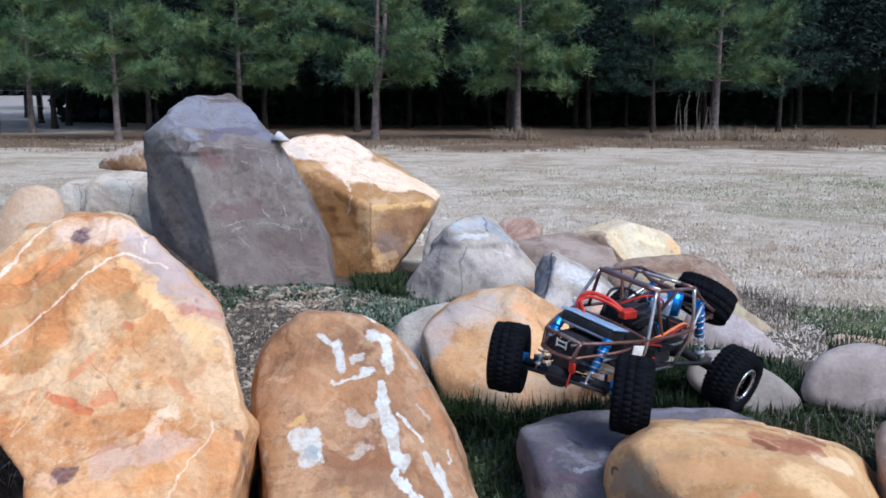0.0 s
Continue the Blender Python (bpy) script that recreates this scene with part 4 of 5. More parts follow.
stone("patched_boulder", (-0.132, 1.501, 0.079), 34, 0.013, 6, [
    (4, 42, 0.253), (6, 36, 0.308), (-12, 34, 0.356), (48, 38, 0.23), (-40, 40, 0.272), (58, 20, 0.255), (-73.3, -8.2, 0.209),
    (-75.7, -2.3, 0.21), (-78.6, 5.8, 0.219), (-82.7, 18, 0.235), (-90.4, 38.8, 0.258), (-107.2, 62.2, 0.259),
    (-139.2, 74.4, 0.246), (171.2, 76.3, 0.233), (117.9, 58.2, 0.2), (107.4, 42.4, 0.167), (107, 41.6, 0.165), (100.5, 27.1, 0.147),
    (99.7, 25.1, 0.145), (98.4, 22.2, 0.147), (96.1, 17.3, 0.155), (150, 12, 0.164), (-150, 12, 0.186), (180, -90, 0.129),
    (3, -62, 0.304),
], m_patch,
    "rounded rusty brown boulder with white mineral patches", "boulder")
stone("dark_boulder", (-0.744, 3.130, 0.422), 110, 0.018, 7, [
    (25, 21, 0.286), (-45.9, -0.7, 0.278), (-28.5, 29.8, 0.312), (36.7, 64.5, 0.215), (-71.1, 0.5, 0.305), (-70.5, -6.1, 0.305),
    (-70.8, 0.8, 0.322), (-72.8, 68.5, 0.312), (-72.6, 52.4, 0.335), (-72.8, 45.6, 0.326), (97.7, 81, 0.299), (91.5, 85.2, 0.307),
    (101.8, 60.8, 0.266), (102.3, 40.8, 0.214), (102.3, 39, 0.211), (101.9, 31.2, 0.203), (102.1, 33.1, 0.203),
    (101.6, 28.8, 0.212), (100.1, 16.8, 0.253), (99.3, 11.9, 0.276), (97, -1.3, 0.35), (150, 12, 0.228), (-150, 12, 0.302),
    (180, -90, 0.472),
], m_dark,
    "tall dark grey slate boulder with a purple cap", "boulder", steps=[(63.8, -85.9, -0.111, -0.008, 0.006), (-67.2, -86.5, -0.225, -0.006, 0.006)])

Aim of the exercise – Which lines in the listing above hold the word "with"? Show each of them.

Reply –
Continue the Blender Python (bpy) script that recreates this scene with part 4 of 5. More parts follow.
    "rounded rusty brown boulder with white mineral patches", "boulder")
    "tall dark grey slate boulder with a purple cap", "boulder", steps=[(63.8, -85.9, -0.111, -0.008, 0.006), (-67.2, -86.5, -0.225, -0.006, 0.006)])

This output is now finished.